#### [Work to do]
Omit the pictures, please, and give each record below again exactly.

◆ ◆ ◆ ◆ ◆

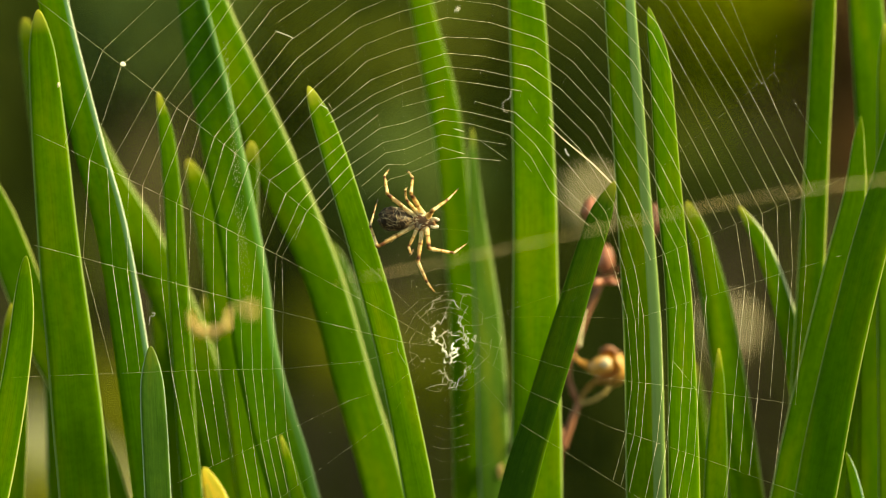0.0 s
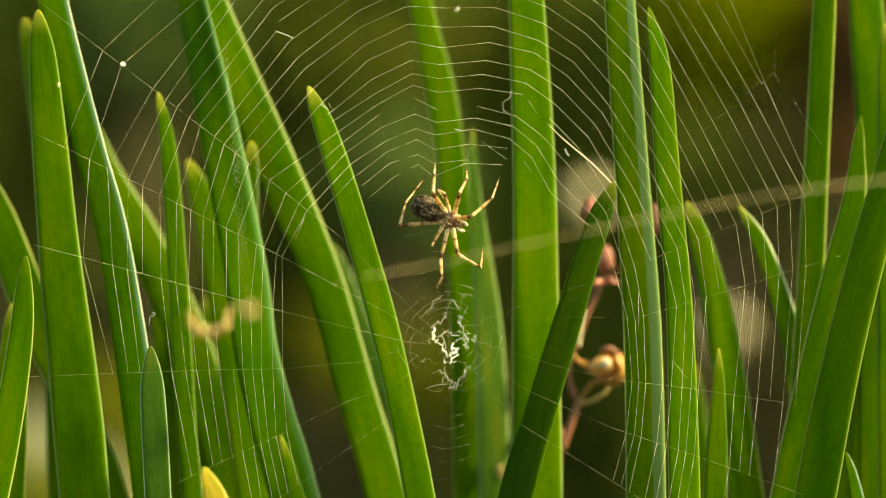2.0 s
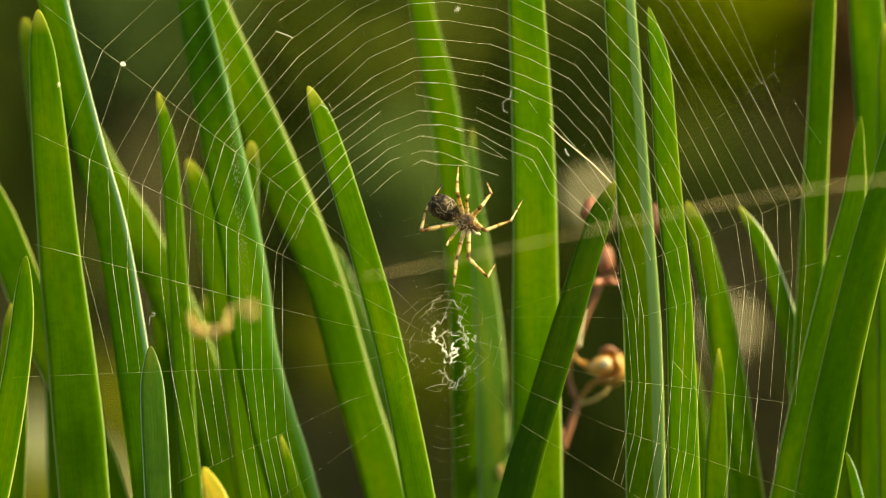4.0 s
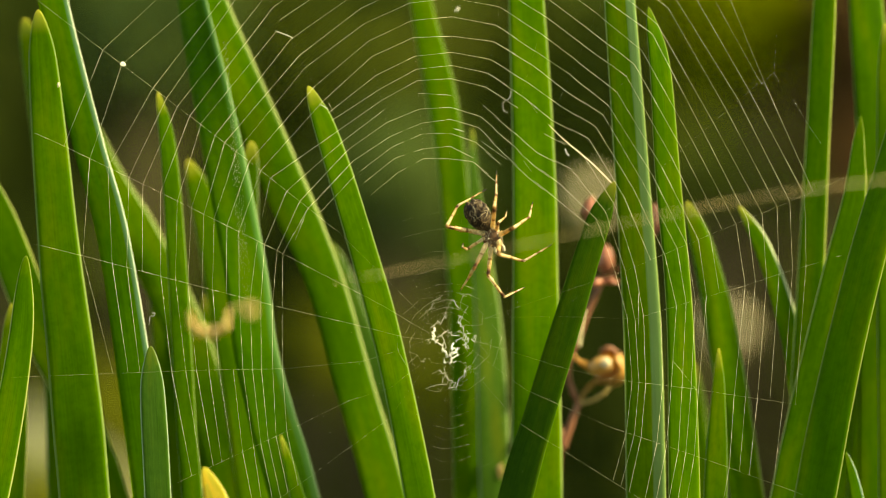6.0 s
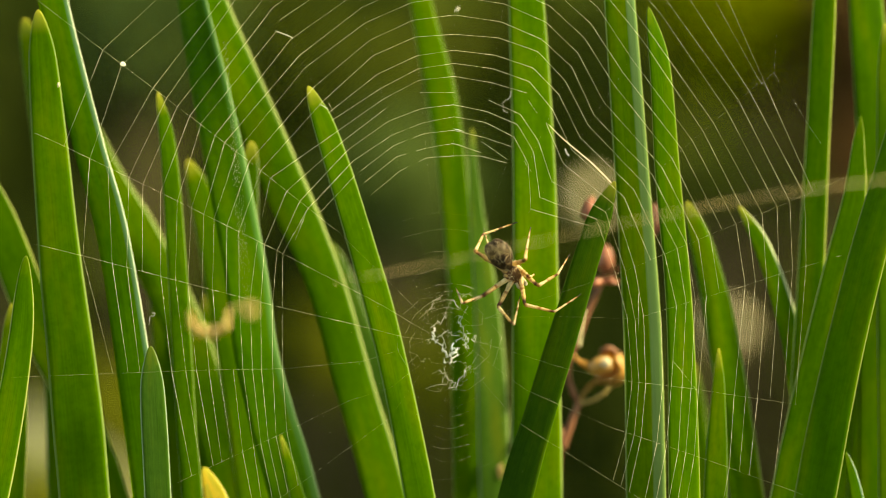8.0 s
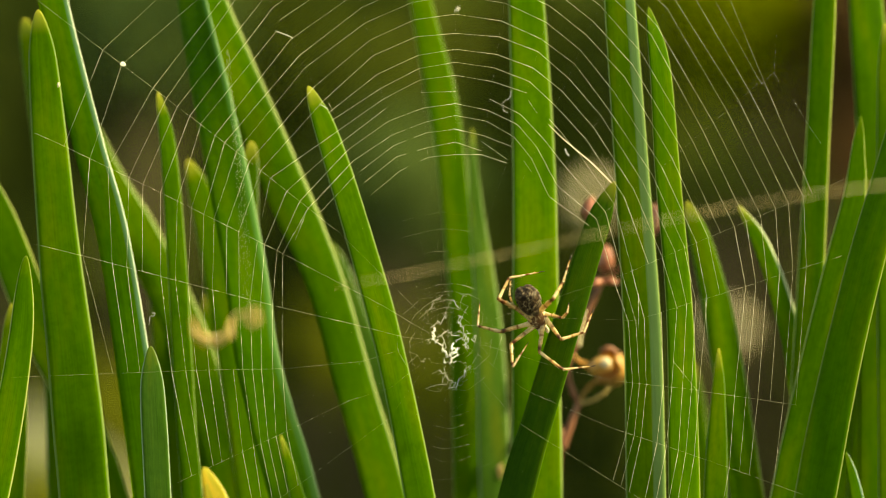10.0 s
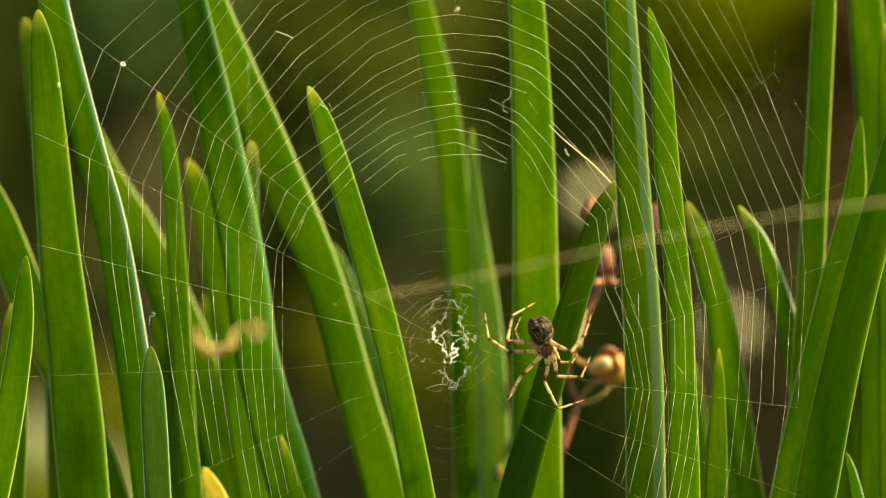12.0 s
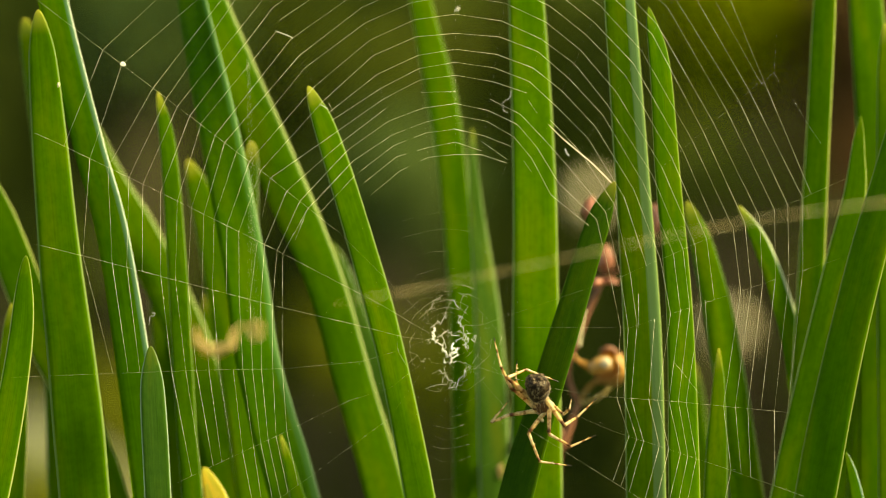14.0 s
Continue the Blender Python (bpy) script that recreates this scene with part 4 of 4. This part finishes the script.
def spider():
    body = tagged(new("spider"), "small brown orb-weaver spider with straw-coloured banded legs", "spider")
    bm = bmesh.new()
    ball(bm, (0.0002, 0, 0), (0.0024, 0.0011, 0.0018), 12, 18, lambda u: 1 - 0.28 * u if u > 0 else 1 - 0.1 * u * u)
    part("cephalothorax", bm, CARAPACE, body, "brown hairy head and chest")
    bm = bmesh.new()
    rng = random.Random(6)
    for i in range(260):                                 # pale down on the chest, combed backwards
        a, u = rng.uniform(0, 6.28), rng.uniform(-0.9, 0.9)
        g = math.sqrt(1 - u * u) * 0.97
        p = Vector((0.0002 + 0.0023 * u, 0.0011 * g * math.cos(a), 0.0017 * g * math.sin(a)))
        q = p + Vector((rng.uniform(-0.0007, -0.0002), 0.00022 * math.cos(a), 0.00022 * math.sin(a) + rng.uniform(-0.0002, 0.0002)))
        tube(bm, [p, q], [0.00004, 0.000012], 3)
    part("down", bm, HAIR, body, "pale short hairs")["kind"] = "stuff"
    bm = bmesh.new()
    ball(bm, (0, 0, 0), (0.0032, 0.0019, 0.00195), 20, 28, girth)
    rng = random.Random(2)
    for v in bm.verts:
        v.co *= 1 + 0.2 * noise.noise(v.co * 620) + 0.07 * noise.noise(v.co * 2300)
    for i in range(9):                                   # low humps round the rear rim
        a = 2.1 + 2.1 * i / 8
        ball(bm, (0.0028 * math.cos(a), -0.0005, 0.0020 * math.sin(a)), (0.0009 if i % 2 else 0.0005, 0.0005, 0.0005), 6, 8)
    for i in range(260):                                 # short hairs
        u = Vector((rng.gauss(0, 1), rng.gauss(0, 1), rng.gauss(0, 1))).normalized()
        p = Vector((u.x * 0.0030, u.y * 0.0020, u.z * 0.0022))
        tube(bm, [p, p + (u + Vector((-0.6, 0, 0))) * 0.0004], [0.000025, 0.000006], 3)
    ab = part("abdomen", bm, abdomen_material(), body, "dark brown abdomen with a pale netted pattern")
    bm = bmesh.new()
    for i in range(36):                                  # pale curled strands netted over the skin
        x, a = 0.85 - 1.6 * rng.random() ** 1.4, rng.uniform(0, 6.28)
        heading, line = rng.uniform(0, 6.28), []
        for k in range(8):
            heading += rng.gauss(0.25, 0.5)
            x = max(-0.96, min(0.95, x + 0.1 * math.cos(heading)))
            a += 0.16 * math.sin(heading)
            r = math.sqrt(1 - x * x) * girth(x) * 1.05
            line.append((0.0032 * x, 0.0019 * r * math.cos(a), 0.00195 * r * math.sin(a)))
        tube(bm, line, [0.00003] + [rng.uniform(0.00003, 0.00006)] * 6 + [0.00001], 4)
    part("netting", bm, NET, ab, "grey-tan curled hairs")["kind"] = "stuff"
    ab.matrix_basis = pose(-0.0040, -0.0004, 0)
    for s in (1, -1):
        bm = bmesh.new()
        tube(bm, list(spline([(0.0018, -0.0003, 0.0006 * s), (0.0025, -0.0009, 0.0008 * s), (0.0029, -0.0008, 0.0006 * s)], 4)), 0.00026, 7)
        ball(bm, (0.0029, -0.0008, 0.0006 * s), (0.00038, 0.00032, 0.00032), 7, 9)
        part("pedipalp", bm, HAIR, body, "pale feeler beside the mouth")
        bm = bmesh.new()
        ball(bm, (0.0023, 0.0003, 0.0005 * s), (0.0008, 0.0006, 0.0005), 7, 9)
        part("jaw", bm, CARAPACE, body)
    legs = {}
    for i, (k, (a, b, c)) in enumerate(LEGS.items()):
        fat = 1.12 if k not in "CH" else 0.85
        bm = bmesh.new()
        hx, hz = HIPS[k]
        ball(bm, (hx / 1000 * 0.92, -0.0002, hz / 1000 * 0.9), (0.0006, 0.0006, 0.0006), 8, 10)
        part("hip", bm, COXA, body, "pale swollen leg joint")
        thigh = leg_piece("leg", a / 1000, 0.00042 * fat, 0.00027 * fat, body, i)
        shin = leg_piece("shin", b / 1000, 0.00027 * fat, 0.00018 * fat, thigh, i + 20)
        foot = leg_piece("foot", c / 1000, 0.00018 * fat, 0.00006 * fat, thigh, i + 40)
        legs[k] = (thigh, shin, foot)
    return body, legs


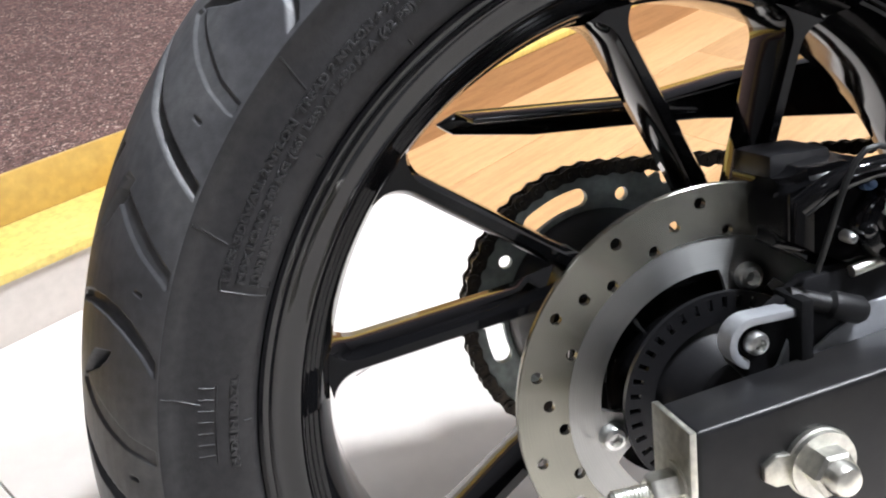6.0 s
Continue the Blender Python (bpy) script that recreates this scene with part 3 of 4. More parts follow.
# sprocket and chain, on the far side
YS = 0.108
teeth = []
for k in range(49 * 4):
    a = 2 * math.pi * k / (49 * 4)
    r = (0.0945, 0.0965, 0.1005, 0.0965)[k % 4]
    teeth.append((r * math.cos(a), r * math.sin(a)))
ovals = []
for k in range(5):
    mid = 113 + 72 * k
    pts = []
    for d in range(-13, 14, 2):
        pts.append(polar(mid + d, 0.0868, 0))
    for j in range(1, 8):
        c = polar(mid + 13, 0.0800, 0)
        a = radians(mid + 13 + 180 * j / 8)
        pts.append(c + Vector((math.cos(a), 0, math.sin(a))) * 0.0068)
    for d in range(13, -14, -2):
        pts.append(polar(mid + d, 0.0732, 0))
    for j in range(1, 8):
        c = polar(mid - 13, 0.0800, 0)
        a = radians(mid - 13 + 180 + 180 * j / 8)
        pts.append(c + Vector((math.cos(a), 0, math.sin(a))) * 0.0068)
    ovals.append([(v.x, v.z) for v in pts])
rounds = [circle(*polar(77 + 72 * k, 0.080, 0).xz, 0.0048, 12) for k in range(5)]
sprocket = part("sprocket", loops_fill([teeth, circle(0, 0, 0.045, 48)] + ovals + rounds, YS - 0.003, YS + 0.003), sprocket_steel, bike, "grey steel rear sprocket with oval openings")
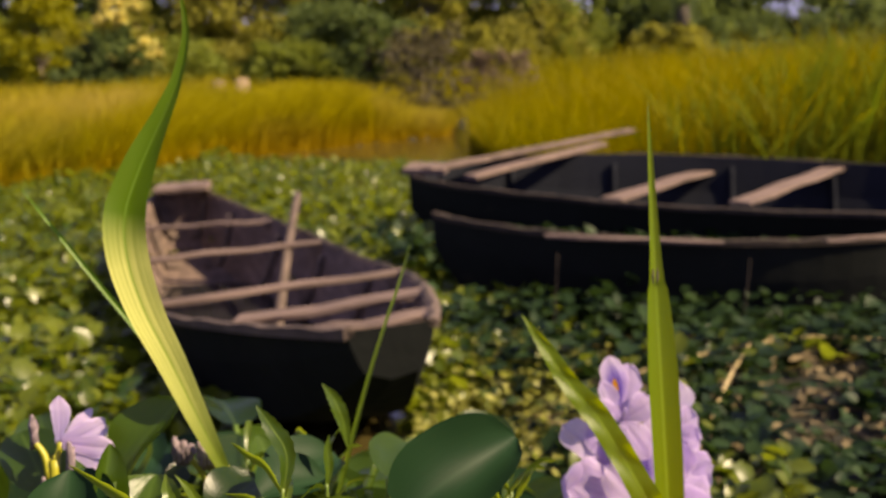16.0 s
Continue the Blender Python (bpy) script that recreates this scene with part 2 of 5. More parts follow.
MAT_PETIOLE = plain_mat("petiole_green", (0.055, 0.105, 0.014), (0.12, 0.17, 0.025), 50, 0.4, 0.15, 0.001)
MAT_BLADE = leaf_mat("broad_grass_leaf", (0.115, 0.205, 0.004), (0.185, 0.275, 0.006), (0.74, 0.80, 0.012), 0.40, 0.62, veins=34, rib=0.9, spots=0.10)
# Green leaf with sunlight put into the colour of its lower half.
MAT_BLADELIT = leaf_mat("sunlit_foot_leaf", (0.068, 0.140, 0.002), (0.080, 0.158, 0.002), (0.30, 0.46, 0.006), 0.45, 0.50, veins=34, rib=0.8, spots=0.05, lit_foot=True, streak=0.46, spec=0.22)
# Pale leaf colour that stands in for light coming from behind.
MAT_BLADEBACKLIT = leaf_mat("backlit_grass_leaf", (0.42, 0.46, 0.05), (0.54, 0.57, 0.07), (0.92, 0.90, 0.10), 0.40, 0.60, veins=34, rib=0.9, spots=0.10)
MAT_BLADEDARK = leaf_mat("green_grass_leaf", (0.070, 0.170, 0.008), (0.100, 0.210, 0.010), (0.32, 0.58, 0.02), 0.38, 0.45, veins=34, rib=0.7, spots=0.10, streak=0.45)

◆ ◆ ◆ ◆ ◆

#### [Problem solution]
0.0 s
2.0 s
4.0 s
6.0 s
8.0 s
10.0 s
12.0 s
14.0 s
Continue the Blender Python (bpy) script that recreates this scene with part 4 of 4. This part finishes the script.
def spider():
    body = tagged(new("spider"), "small brown orb-weaver spider with straw-coloured banded legs", "spider")
    bm = bmesh.new()
    ball(bm, (0.0002, 0, 0), (0.0024, 0.0011, 0.0018), 12, 18, lambda u: 1 - 0.28 * u if u > 0 else 1 - 0.1 * u * u)
    part("cephalothorax", bm, CARAPACE, body, "brown hairy head and chest")
    bm = bmesh.new()
    rng = random.Random(6)
    for i in range(260):                                 # pale down on the chest, combed backwards
        a, u = rng.uniform(0, 6.28), rng.uniform(-0.9, 0.9)
        g = math.sqrt(1 - u * u) * 0.97
        p = Vector((0.0002 + 0.0023 * u, 0.0011 * g * math.cos(a), 0.0017 * g * math.sin(a)))
        q = p + Vector((rng.uniform(-0.0007, -0.0002), 0.00022 * math.cos(a), 0.00022 * math.sin(a) + rng.uniform(-0.0002, 0.0002)))
        tube(bm, [p, q], [0.00004, 0.000012], 3)
    part("down", bm, HAIR, body, "pale short hairs")["kind"] = "stuff"
    bm = bmesh.new()
    ball(bm, (0, 0, 0), (0.0032, 0.0019, 0.00195), 20, 28, girth)
    rng = random.Random(2)
    for v in bm.verts:
        v.co *= 1 + 0.2 * noise.noise(v.co * 620) + 0.07 * noise.noise(v.co * 2300)
    for i in range(9):                                   # low humps round the rear rim
        a = 2.1 + 2.1 * i / 8
        ball(bm, (0.0028 * math.cos(a), -0.0005, 0.0020 * math.sin(a)), (0.0009 if i % 2 else 0.0005, 0.0005, 0.0005), 6, 8)
    for i in range(260):                                 # short hairs
        u = Vector((rng.gauss(0, 1), rng.gauss(0, 1), rng.gauss(0, 1))).normalized()
        p = Vector((u.x * 0.0030, u.y * 0.0020, u.z * 0.0022))
        tube(bm, [p, p + (u + Vector((-0.6, 0, 0))) * 0.0004], [0.000025, 0.000006], 3)
    ab = part("abdomen", bm, abdomen_material(), body, "dark brown abdomen with a pale netted pattern")
    bm = bmesh.new()
    for i in range(36):                                  # pale curled strands netted over the skin
        x, a = 0.85 - 1.6 * rng.random() ** 1.4, rng.uniform(0, 6.28)
        heading, line = rng.uniform(0, 6.28), []
        for k in range(8):
            heading += rng.gauss(0.25, 0.5)
            x = max(-0.96, min(0.95, x + 0.1 * math.cos(heading)))
            a += 0.16 * math.sin(heading)
            r = math.sqrt(1 - x * x) * girth(x) * 1.05
            line.append((0.0032 * x, 0.0019 * r * math.cos(a), 0.00195 * r * math.sin(a)))
        tube(bm, line, [0.00003] + [rng.uniform(0.00003, 0.00006)] * 6 + [0.00001], 4)
    part("netting", bm, NET, ab, "grey-tan curled hairs")["kind"] = "stuff"
    ab.matrix_basis = pose(-0.0040, -0.0004, 0)
    for s in (1, -1):
        bm = bmesh.new()
        tube(bm, list(spline([(0.0018, -0.0003, 0.0006 * s), (0.0025, -0.0009, 0.0008 * s), (0.0029, -0.0008, 0.0006 * s)], 4)), 0.00026, 7)
        ball(bm, (0.0029, -0.0008, 0.0006 * s), (0.00038, 0.00032, 0.00032), 7, 9)
        part("pedipalp", bm, HAIR, body, "pale feeler beside the mouth")
        bm = bmesh.new()
        ball(bm, (0.0023, 0.0003, 0.0005 * s), (0.0008, 0.0006, 0.0005), 7, 9)
        part("jaw", bm, CARAPACE, body)
    legs = {}
    for i, (k, (a, b, c)) in enumerate(LEGS.items()):
        fat = 1.12 if k not in "CH" else 0.85
        bm = bmesh.new()
        hx, hz = HIPS[k]
        ball(bm, (hx / 1000 * 0.92, -0.0002, hz / 1000 * 0.9), (0.0006, 0.0006, 0.0006), 8, 10)
        part("hip", bm, COXA, body, "pale swollen leg joint")
        thigh = leg_piece("leg", a / 1000, 0.00042 * fat, 0.00027 * fat, body, i)
        shin = leg_piece("shin", b / 1000, 0.00027 * fat, 0.00018 * fat, thigh, i + 20)
        foot = leg_piece("foot", c / 1000, 0.00018 * fat, 0.00006 * fat, thigh, i + 40)
        legs[k] = (thigh, shin, foot)
    return body, legs


6.0 s
Continue the Blender Python (bpy) script that recreates this scene with part 3 of 4. More parts follow.
# sprocket and chain, on the far side
YS = 0.108
teeth = []
for k in range(49 * 4):
    a = 2 * math.pi * k / (49 * 4)
    r = (0.0945, 0.0965, 0.1005, 0.0965)[k % 4]
    teeth.append((r * math.cos(a), r * math.sin(a)))
ovals = []
for k in range(5):
    mid = 113 + 72 * k
    pts = []
    for d in range(-13, 14, 2):
        pts.append(polar(mid + d, 0.0868, 0))
    for j in range(1, 8):
        c = polar(mid + 13, 0.0800, 0)
        a = radians(mid + 13 + 180 * j / 8)
        pts.append(c + Vector((math.cos(a), 0, math.sin(a))) * 0.0068)
    for d in range(13, -14, -2):
        pts.append(polar(mid + d, 0.0732, 0))
    for j in range(1, 8):
        c = polar(mid - 13, 0.0800, 0)
        a = radians(mid - 13 + 180 + 180 * j / 8)
        pts.append(c + Vector((math.cos(a), 0, math.sin(a))) * 0.0068)
    ovals.append([(v.x, v.z) for v in pts])
rounds = [circle(*polar(77 + 72 * k, 0.080, 0).xz, 0.0048, 12) for k in range(5)]
sprocket = part("sprocket", loops_fill([teeth, circle(0, 0, 0.045, 48)] + ovals + rounds, YS - 0.003, YS + 0.003), sprocket_steel, bike, "grey steel rear sprocket with oval openings")
16.0 s
Continue the Blender Python (bpy) script that recreates this scene with part 2 of 5. More parts follow.
MAT_PETIOLE = plain_mat("petiole_green", (0.055, 0.105, 0.014), (0.12, 0.17, 0.025), 50, 0.4, 0.15, 0.001)
MAT_BLADE = leaf_mat("broad_grass_leaf", (0.115, 0.205, 0.004), (0.185, 0.275, 0.006), (0.74, 0.80, 0.012), 0.40, 0.62, veins=34, rib=0.9, spots=0.10)
# Green leaf with sunlight put into the colour of its lower half.
MAT_BLADELIT = leaf_mat("sunlit_foot_leaf", (0.068, 0.140, 0.002), (0.080, 0.158, 0.002), (0.30, 0.46, 0.006), 0.45, 0.50, veins=34, rib=0.8, spots=0.05, lit_foot=True, streak=0.46, spec=0.22)
# Pale leaf colour that stands in for light coming from behind.
MAT_BLADEBACKLIT = leaf_mat("backlit_grass_leaf", (0.42, 0.46, 0.05), (0.54, 0.57, 0.07), (0.92, 0.90, 0.10), 0.40, 0.60, veins=34, rib=0.9, spots=0.10)
MAT_BLADEDARK = leaf_mat("green_grass_leaf", (0.070, 0.170, 0.008), (0.100, 0.210, 0.010), (0.32, 0.58, 0.02), 0.38, 0.45, veins=34, rib=0.7, spots=0.10, streak=0.45)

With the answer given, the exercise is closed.